Brèves Les survivant.es ivoirien.nes de violences sexuelles requièrent une prise en charge
À l’occasion du 8 mars, la FIDH a publié le rapport « On va régler ça en famille : les obstacles à une prise en charge effective des victimes de violences sexuelles en Côte d’Ivoire ».
Basé sur le vécu de 31 victimes et de leurs familles, et grâce à des entretiens avec les acteurs et institutions clés, le rapport analyse les obstacles à une prise en charge adéquate des victimes et fournit des recommandations pour que les autorités respectent leurs engagements en matière de lutte contre les violences sexuelles et basées sur le genre.
Si la Côte d’Ivoire apparaît comme un État investi dans la lutte contre les violences sexuelles et basées sur le genre, il est difficile d’évaluer l’efficacité de sa politique, tant les données relatives aux violences sexuelles semblent être sous-estimées. Selon les données nationales les plus récentes, au cours de l’année 2020, 822 cas de viol, 152 cas d’agression sexuelle, 96 cas de mariage forcé et 13 cas de mutilation sexuelle féminine ont été recensés. Trois quarts des victimes ont moins de 18 ans et 98% des victimes mineures sont des filles.
Outre les freins connus qui empêchent les victimes de violences sexuelles de dénoncer les faits subis ou de porter plainte, comme la peur de la stigmatisation, la méconnaissance des procédures et institutions ou la honte, le rapport démontre que l’absence de dénonciation est notamment due à la prévalence des règlements amiables, qui sont légions dans toute la Côte d’Ivoire. Or, le recours à la justice communautaire empêche les victimes d’accéder à la justice moderne et à une prise en charge adéquate.

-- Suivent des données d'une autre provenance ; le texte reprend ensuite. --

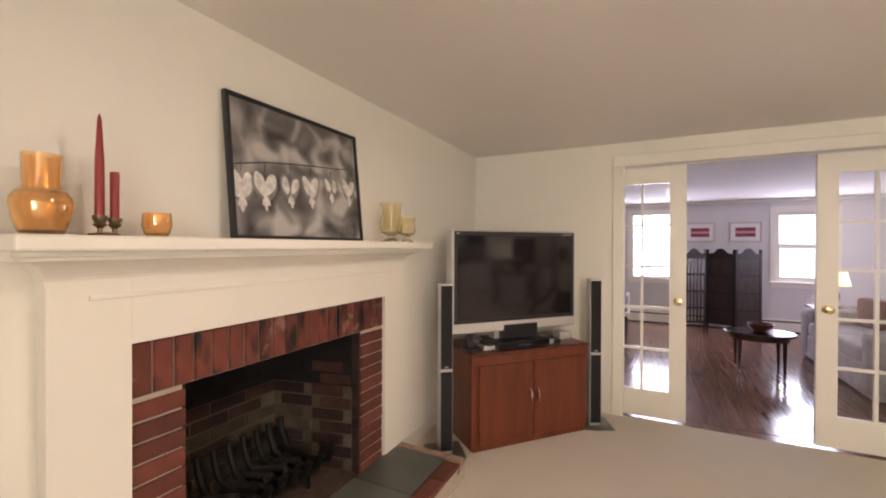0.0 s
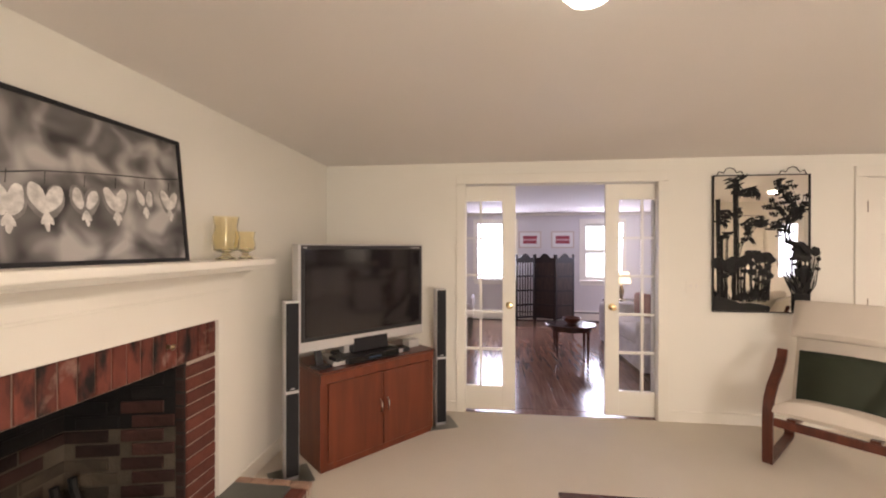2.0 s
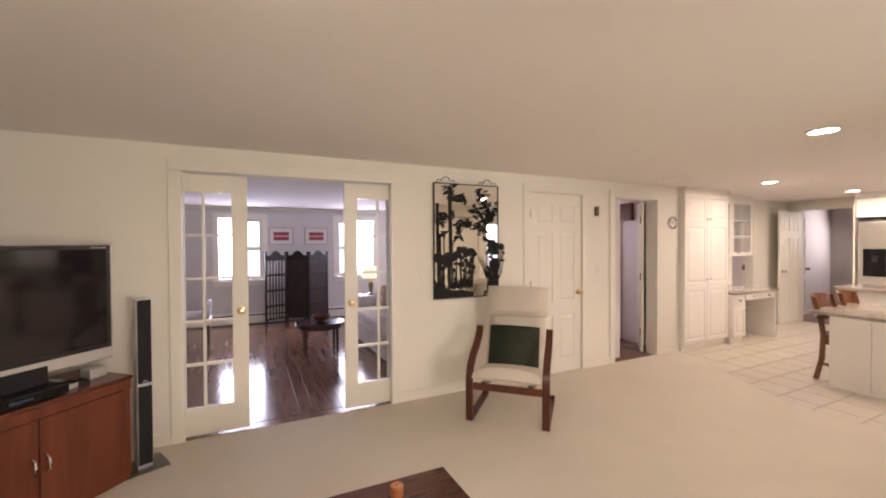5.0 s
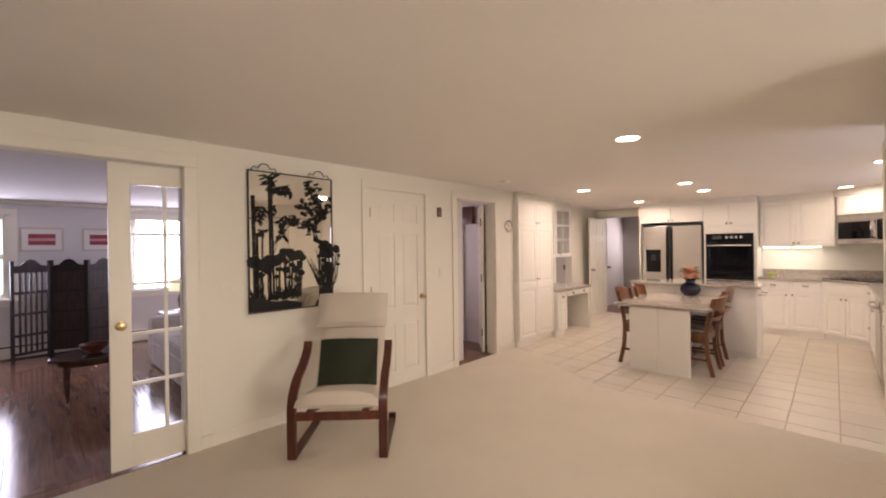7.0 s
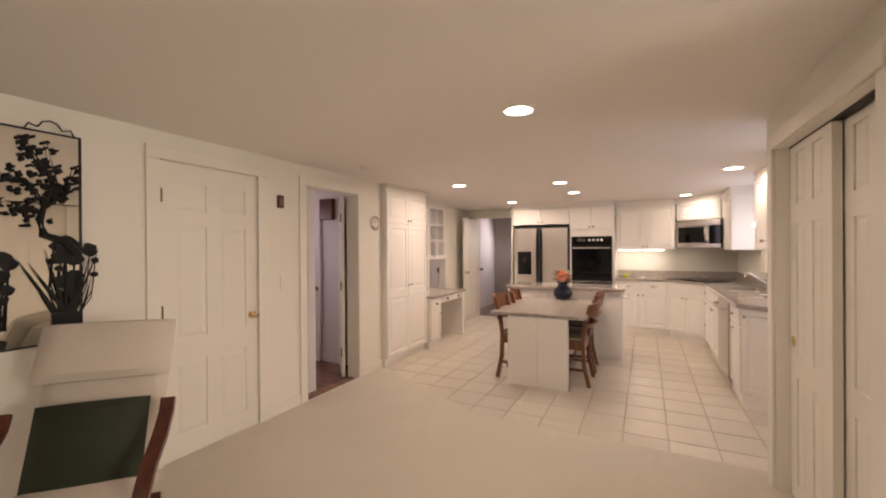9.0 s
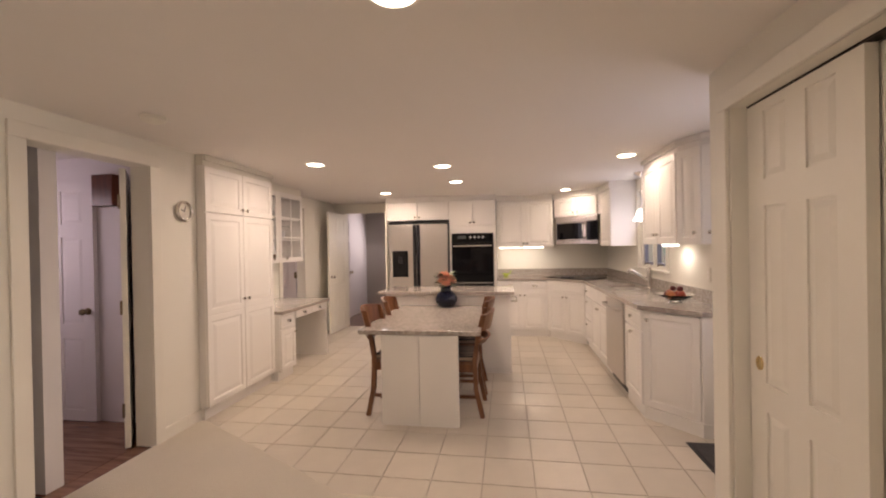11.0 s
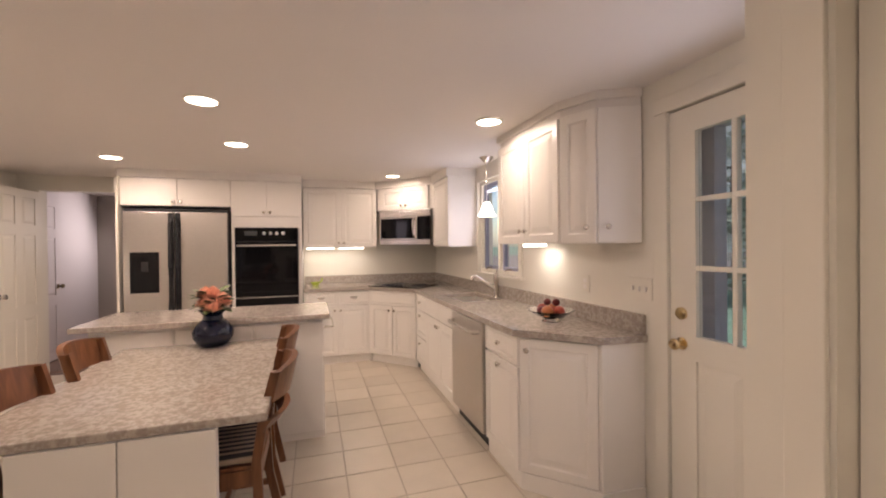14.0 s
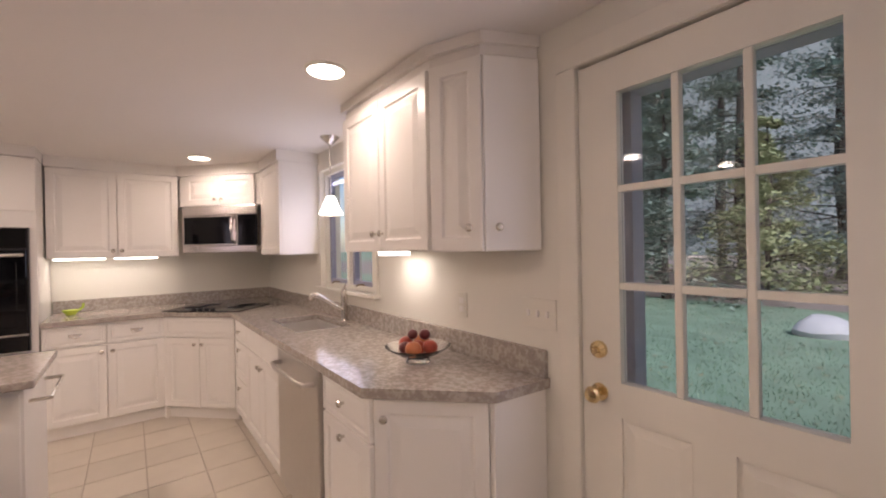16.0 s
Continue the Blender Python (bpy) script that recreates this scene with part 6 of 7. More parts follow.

« Souvent facilités par les familles des victimes et des agresseurs, les leaders communautaires et guides religieux, et parfois même par des acteurs de la prise en charge, les règlements à l’amiable font prévaloir l’intérêt de l’auteur, notamment sa liberté, sur ceux des survivant⸱es dont les préjudices ne sont ni reconnus ni réparés » a déclaré Corine Moussa Vanié, juriste et co-autrice du rapport.
Seul.es certain.es survivant.es parviennent à dénoncer les violences sexuelles subies. Ils et elles doivent alors affronter de nouvelles difficultés au sein du circuit de prise en charge. Aussi bien la prise en charge médicale, psychologique et sociale que l’accès à la justice ne sont pas garantis.

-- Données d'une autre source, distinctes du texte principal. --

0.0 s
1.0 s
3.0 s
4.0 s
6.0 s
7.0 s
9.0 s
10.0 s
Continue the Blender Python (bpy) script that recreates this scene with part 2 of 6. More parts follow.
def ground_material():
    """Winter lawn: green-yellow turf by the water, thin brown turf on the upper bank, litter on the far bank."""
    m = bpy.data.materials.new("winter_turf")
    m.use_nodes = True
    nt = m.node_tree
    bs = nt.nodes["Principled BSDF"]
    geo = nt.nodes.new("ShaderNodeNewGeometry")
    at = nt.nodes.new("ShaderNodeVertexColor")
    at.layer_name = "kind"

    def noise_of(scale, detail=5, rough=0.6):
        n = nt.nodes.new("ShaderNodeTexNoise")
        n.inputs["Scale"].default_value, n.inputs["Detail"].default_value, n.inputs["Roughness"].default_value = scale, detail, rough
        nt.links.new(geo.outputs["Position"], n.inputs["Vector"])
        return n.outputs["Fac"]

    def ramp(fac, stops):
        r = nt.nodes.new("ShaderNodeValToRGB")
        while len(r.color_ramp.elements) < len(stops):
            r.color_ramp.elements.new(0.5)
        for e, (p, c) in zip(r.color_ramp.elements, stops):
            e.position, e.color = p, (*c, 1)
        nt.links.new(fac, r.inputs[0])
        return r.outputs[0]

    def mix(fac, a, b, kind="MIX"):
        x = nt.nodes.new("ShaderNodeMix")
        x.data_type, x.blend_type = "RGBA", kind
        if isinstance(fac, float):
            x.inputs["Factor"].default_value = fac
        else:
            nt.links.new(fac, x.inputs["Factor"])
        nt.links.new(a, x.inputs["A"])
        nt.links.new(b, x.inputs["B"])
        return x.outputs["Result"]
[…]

« Les services sociaux sont paralysés par l’absence de moyens. Les services d’assistance juridique et judiciaire sont quasiment inexistants. Les victimes n’ont pas d’accès à un avocat. Les justiciables ne sont donc pas informés de leurs droits, pas plus que de l’état d’avancement de leur procédure lorsqu’elle est en cours » a déclaré Willy Neth, président de la Ligue ivoirienne des droits de l’Homme (LIDHO), organisation membre de la FIDH.
Drissa Bamba, président du Mouvement ivoirien des droits humains (MIDH), une autre organisation membre de la FIDH, affirme que : « Les procédures sont lentes et les condamnations rares. Sur 31 cas de violences sexuelles documentés par nos organisations, aucun n’a débouché sur une condamnation, un seul a abouti à un non-lieu ».
Le rapport se conclut sur des recommandations concrètes à mettre en œuvre rapidement par le gouvernement ivoirien pour respecter ses engagements régionaux et internationaux qui exigent que les victimes aient un accès effectif à la justice et à une prise en charge adaptée et holistique.
La FIDH, ses membres et partenaires ivoiriens ont formé, fin 2019, un Réseau d’actions contre les violences sexuelles (RAVS). Ce Réseau compte aujourd’hui 12 organisations de la société civile, présentes dans 18 régions du pays et spécialisées dans différents domaines de la lutte contre les violences sexuelles (juridique, social, médical et psychologique).